Thursday, August 29, 2013


     The KOA in El Reno had surprising proximity to Route 66. Before leaving, we all agreed to to eat a quick snack and have "brunch" somewhere that looked promising along the way. The old section of 66 was maintained but was rough and far from perfection.
     The somewhere we landed on for brunch was The Fat ElvUS Diner. It was truly one of those opportunities that was too good to pass up. Once inside, we realized what a great decision we had made. Adorned from front to back with music memorabilia, it was a greasy spoon well fitting for the vibe of the area.
     Our waitress was older but full of energy. The menu was standard fare with budget minded prices. They also served onion burgers that the area is known for: ground beef with raw onions and pressed in and grilled. Chris has a serious sweet tooth and couldn't resist getting a milkshake. In his defense, it was about 10am. We ordered and after finding out the waitress made the shakes and seeing Chris', Wes decided to order one too. Luckily for me, he is counting calories so I was given half. Thick, rich and 100 percent old school, it was a killer addition to breakfast. I was trying to go light but the guys kept piling food on so I got a good meal out of the deal.
     Before leaving, I was taking pictures and noticed the cook was a dead ringer for The King. He was very gracious and the restaurant was full of family photos. This is the kind of Route 66 gem that you don't find in the guidebooks. Maybe that's a good thing.
     The big destination for the day was the National Cowboy and Western Heritage Museum. I had spotted it on the way in and it looked massive. It looked even bigger up close.
     It is really hard to write about something so huge, just like it was hard to find a starting point to go through it. I elected to start at the Lone Ranger display, a brief history about the character from its radio show roots to the recent movie adaptation.

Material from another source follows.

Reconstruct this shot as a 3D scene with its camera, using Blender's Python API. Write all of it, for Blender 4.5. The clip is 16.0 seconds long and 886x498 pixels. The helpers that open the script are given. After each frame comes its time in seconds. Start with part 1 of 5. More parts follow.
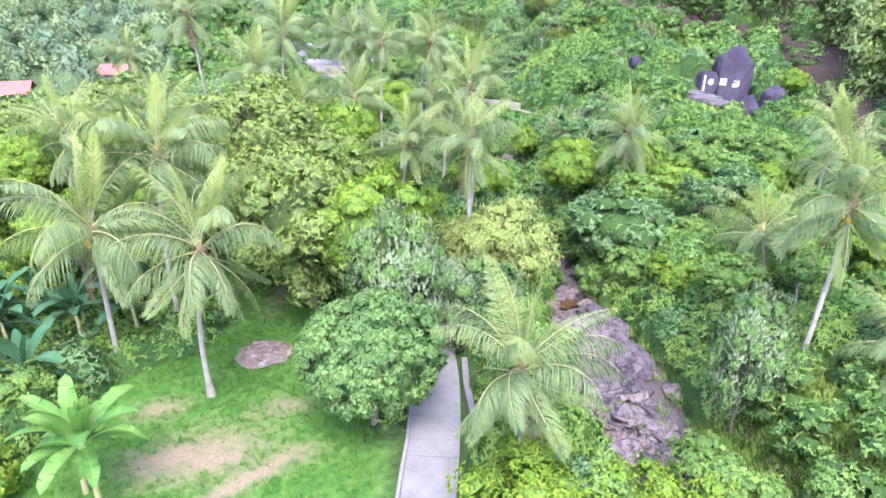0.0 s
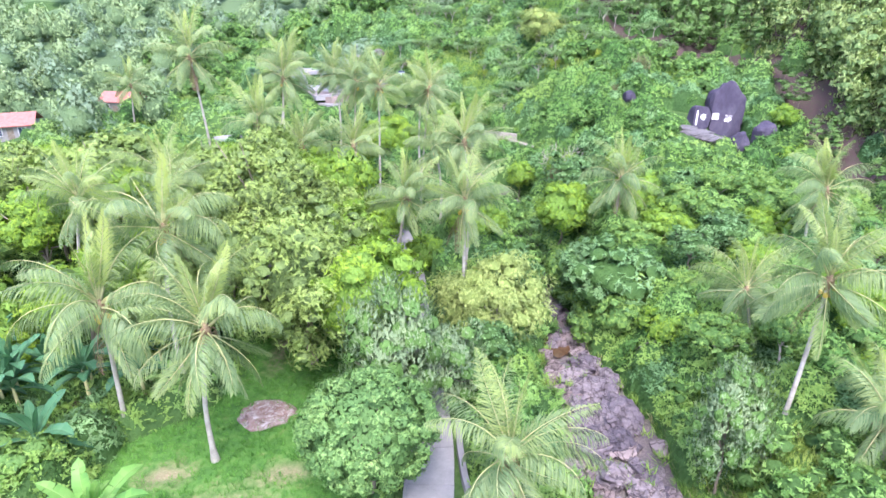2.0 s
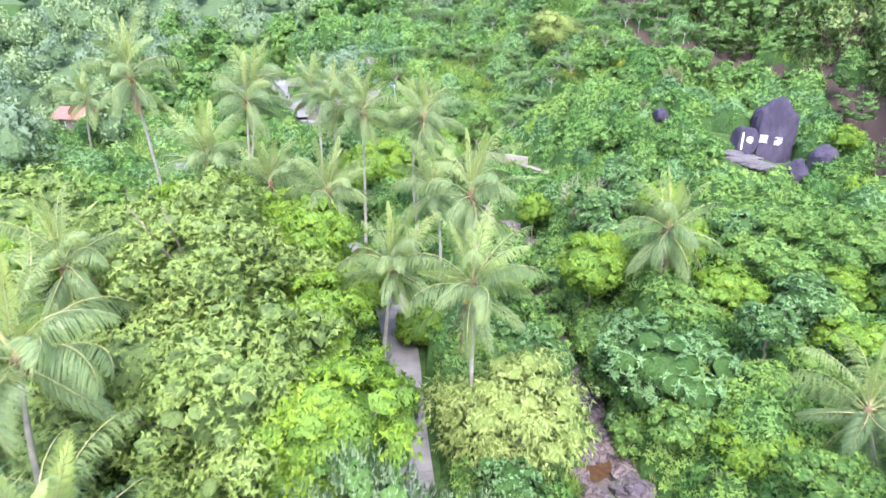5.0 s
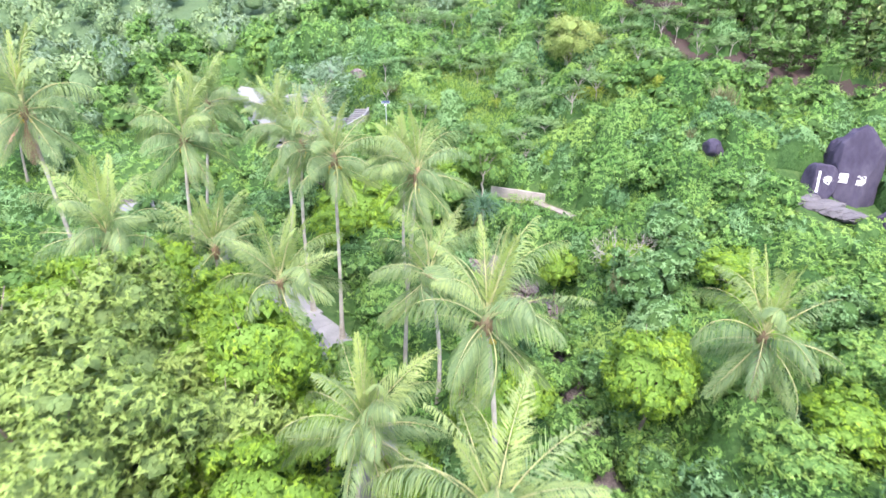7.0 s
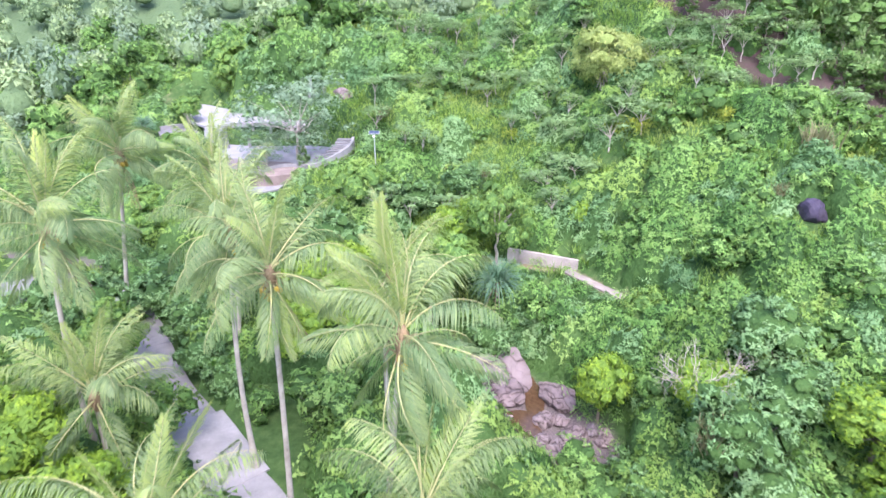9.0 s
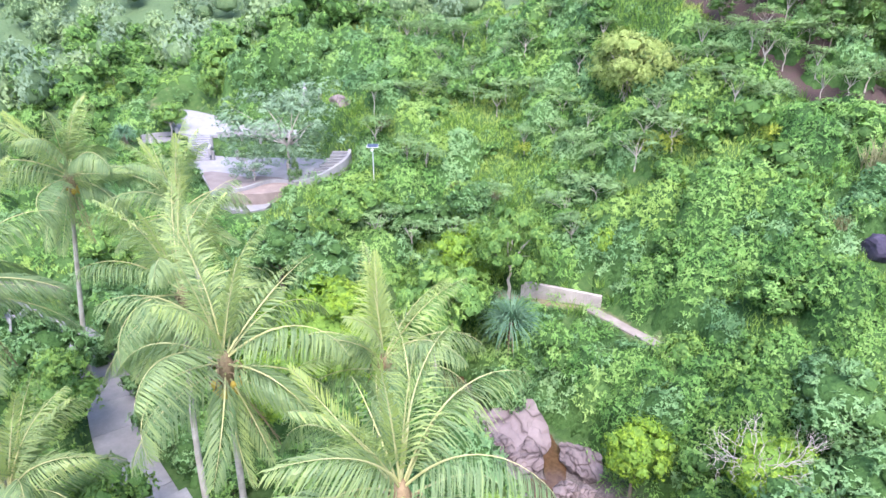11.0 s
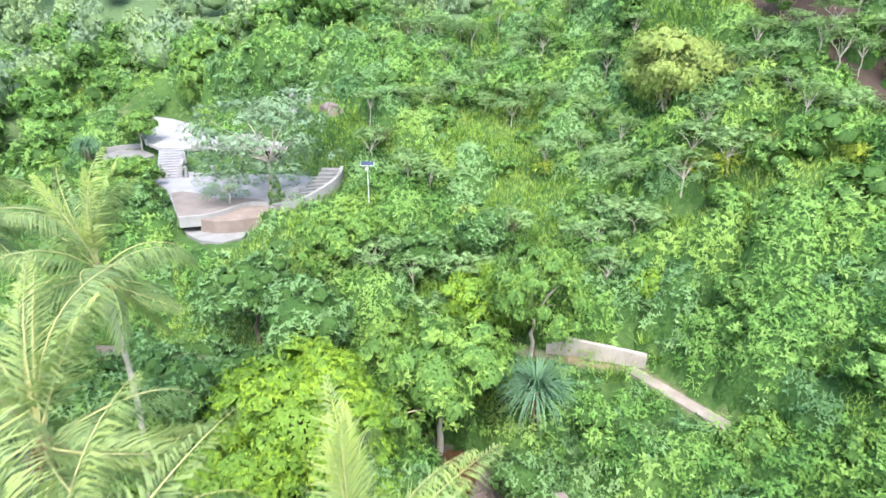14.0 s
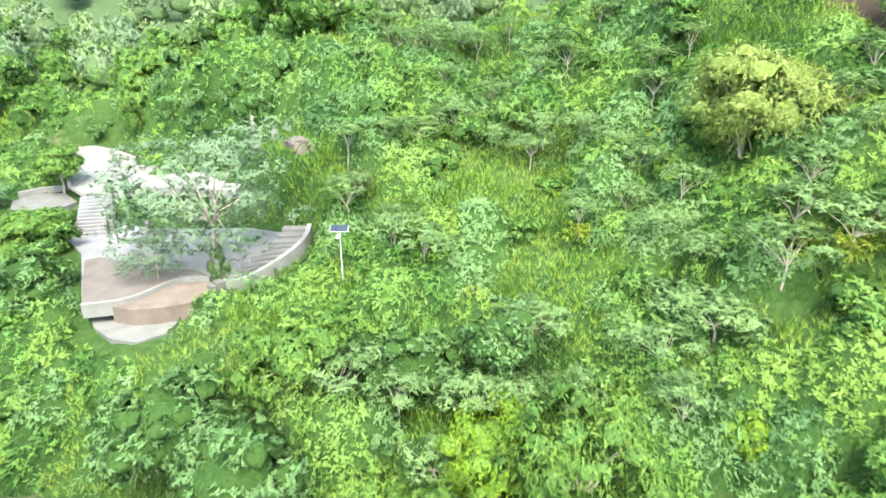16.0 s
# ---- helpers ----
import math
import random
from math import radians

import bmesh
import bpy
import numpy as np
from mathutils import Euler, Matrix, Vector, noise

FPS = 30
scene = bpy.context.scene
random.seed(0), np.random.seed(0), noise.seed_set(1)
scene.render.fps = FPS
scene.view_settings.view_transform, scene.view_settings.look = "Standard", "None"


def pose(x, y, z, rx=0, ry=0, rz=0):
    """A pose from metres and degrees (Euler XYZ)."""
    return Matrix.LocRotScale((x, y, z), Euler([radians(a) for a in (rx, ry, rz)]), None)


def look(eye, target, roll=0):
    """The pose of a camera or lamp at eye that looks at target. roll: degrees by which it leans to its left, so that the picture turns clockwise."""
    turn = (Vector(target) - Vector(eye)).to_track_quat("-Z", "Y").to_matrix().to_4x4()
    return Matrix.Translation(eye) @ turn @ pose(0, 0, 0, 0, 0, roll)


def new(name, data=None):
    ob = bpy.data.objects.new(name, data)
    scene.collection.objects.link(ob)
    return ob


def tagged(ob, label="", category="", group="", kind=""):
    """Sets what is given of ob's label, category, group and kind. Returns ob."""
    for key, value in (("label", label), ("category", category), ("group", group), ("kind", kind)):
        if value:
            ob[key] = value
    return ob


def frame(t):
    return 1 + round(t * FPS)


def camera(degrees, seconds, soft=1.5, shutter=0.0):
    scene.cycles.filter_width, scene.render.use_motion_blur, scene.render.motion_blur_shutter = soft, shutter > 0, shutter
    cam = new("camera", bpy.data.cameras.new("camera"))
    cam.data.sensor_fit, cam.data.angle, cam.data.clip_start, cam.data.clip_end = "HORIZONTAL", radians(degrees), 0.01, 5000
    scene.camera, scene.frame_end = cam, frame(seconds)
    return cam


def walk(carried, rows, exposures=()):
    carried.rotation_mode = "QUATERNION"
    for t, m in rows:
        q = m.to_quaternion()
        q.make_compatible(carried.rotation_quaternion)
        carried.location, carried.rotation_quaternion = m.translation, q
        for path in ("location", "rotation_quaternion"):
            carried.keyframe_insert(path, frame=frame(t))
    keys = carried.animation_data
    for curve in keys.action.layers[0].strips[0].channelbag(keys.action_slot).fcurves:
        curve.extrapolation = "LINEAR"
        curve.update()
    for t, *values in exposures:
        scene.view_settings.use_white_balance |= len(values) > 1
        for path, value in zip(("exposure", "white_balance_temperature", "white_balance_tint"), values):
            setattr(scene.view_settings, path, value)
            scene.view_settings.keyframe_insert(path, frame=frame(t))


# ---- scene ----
cam = camera(71.3, 16.0, shutter=0.34)
METRES, EYE, TILT, LEAN, TURN = 80.0, 26.0, -23.5, 0.0, 0.0
ROWS = [
    (0.0, 0.0, 0.0, 0.0, -0.0, 0.0, 0.0),
    (0.5, 0.0008, -0.007, 0.0171, 0.01, 0.08, 0.01),
    (1.0, 0.0021, -0.0144, 0.0343, 0.0, 0.13, 0.0),
    (1.5, 0.0034, -0.0195, 0.0458, 0.01, 0.22, 0.02),
    (2.0, 0.0041, -0.0185, 0.0494, 0.01, 0.23, 0.07),
    (2.5, 0.0046, -0.0072, 0.0545, 0.01, 0.25, 0.13),
    (3.0, 0.0043, 0.0123, 0.0622, 0.0, 0.27, 0.16),
    (3.5, 0.0041, 0.0376, 0.0728, 0.01, 0.26, 0.23),
    (4.0, 0.004, 0.0678, 0.0862, 0.02, 0.24, 0.28),
    (6.5, 0.0049, 0.2687, 0.1765, -0.05, 0.13, 0.39),
    (7.0, 0.0048, 0.3152, 0.1972, -0.03, 0.09, 0.38),
    (7.5, 0.0041, 0.3635, 0.2181, -0.05, 0.08, 0.32),
    (8.0, 0.0038, 0.413, 0.2397, -0.05, 0.08, 0.32),
    (8.5, 0.0033, 0.463, 0.2611, -0.05, 0.07, 0.27),
    (9.0, 0.003, 0.5088, 0.2832, -0.03, 0.08, 0.16),
    (9.5, 0.0016, 0.5433, 0.2986, -0.05, 0.09, 0.02),
    (10.0, 0.0005, 0.5652, 0.3086, -0.06, 0.08, -0.12),
    (12.5, -0.0046, 0.6096, 0.317, 0.2, 0.05, -0.37),
    (13.0, -0.0051, 0.6316, 0.3247, 0.26, 0.07, -0.36),
    (13.5, -0.0051, 0.6593, 0.3358, 0.31, 0.09, -0.33),
    (14.0, -0.0057, 0.6909, 0.3497, 0.32, 0.05, -0.3),
    (14.5, -0.0059, 0.7264, 0.3653, 0.32, 0.04, -0.28),
    (15.0, -0.0058, 0.7658, 0.3819, 0.32, 0.1, -0.27),
    (15.5, -0.0062, 0.8075, 0.4, 0.29, 0.07, -0.23),
    (16.0, -0.0063, 0.8501, 0.4198, 0.29, 0.03, -0.25),
]
walk(cam, [(t, pose(0, 0, EYE, TILT, LEAN, TURN) @ pose(METRES * x, METRES * y, METRES * z, 90 + pitch, roll, yaw)) for t, x, y, z, yaw, pitch, roll in ROWS],
     [(0.0, 2.16, 5850, 25), (4.0, 2.16, 5900, 20), (7.5, 2.14, 6200, 19), (9.0, 2.07, 5950, 27), (10.0, 2.05, 5950, 24), (12.5, 2.07, 6000, 16), (14.0, 2.09, 6500, 7), (15.0, 2.18, 6750, 2), (16.0, 2.16, 7150, -3)])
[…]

I moved on to the art and realism of the paintings on one end of the museum. It took me awhile to get through even one room. The detail in the the paintings took time to absorb and I was a little taken aback by how effected I felt.

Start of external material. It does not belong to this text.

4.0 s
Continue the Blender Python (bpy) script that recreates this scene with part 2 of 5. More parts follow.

     There was a recreation of an old pioneer town. It was pretty complete with a jail, post office jail, etc. Its dark and the ceiling was painted to look like the sky and the effect works.
     The amount of information to read and see is staggering. Hundreds of cowboy and Indian artifacts and history. Really, it just needs to be seen. If you are anywhere even close I highly, highly recommend it.
     Our next stop was Stockyard City, the city's cattle exchange. Famous for Cattlemen's Steakhouse, it was a no brainier to eat there. With an over 100 year history, they've been doing something right. George Bush Sr. deemed their t-bone the Presidential Steak and its been on the menu ever since. Wyatt decided to get one and it looked stellar. I opted for the club cut which was no slouch either. Pair it was a loaded baked potato and a salad and it was one of the best meals I've ever had.

     We walked around and Wyatt picked up a snazzy western shirt. We laughed at some of the goofy boots and ever harder at the prices. Unfortunately, many of the shops were closed but we got an eyeful through the windows. It wasn't as big of an attraction as we expected but still cool to see. 
     We loaded up and hit 66 again. The road was rough but it got us back to our cabin. We perused the gift shop and bought post cards to send home. Beer was still elusive but it didn't stop the good times from staying strong. We talked outside before turning in, the nearby interstate and sounds of the outdoors providing the perfect backdrop.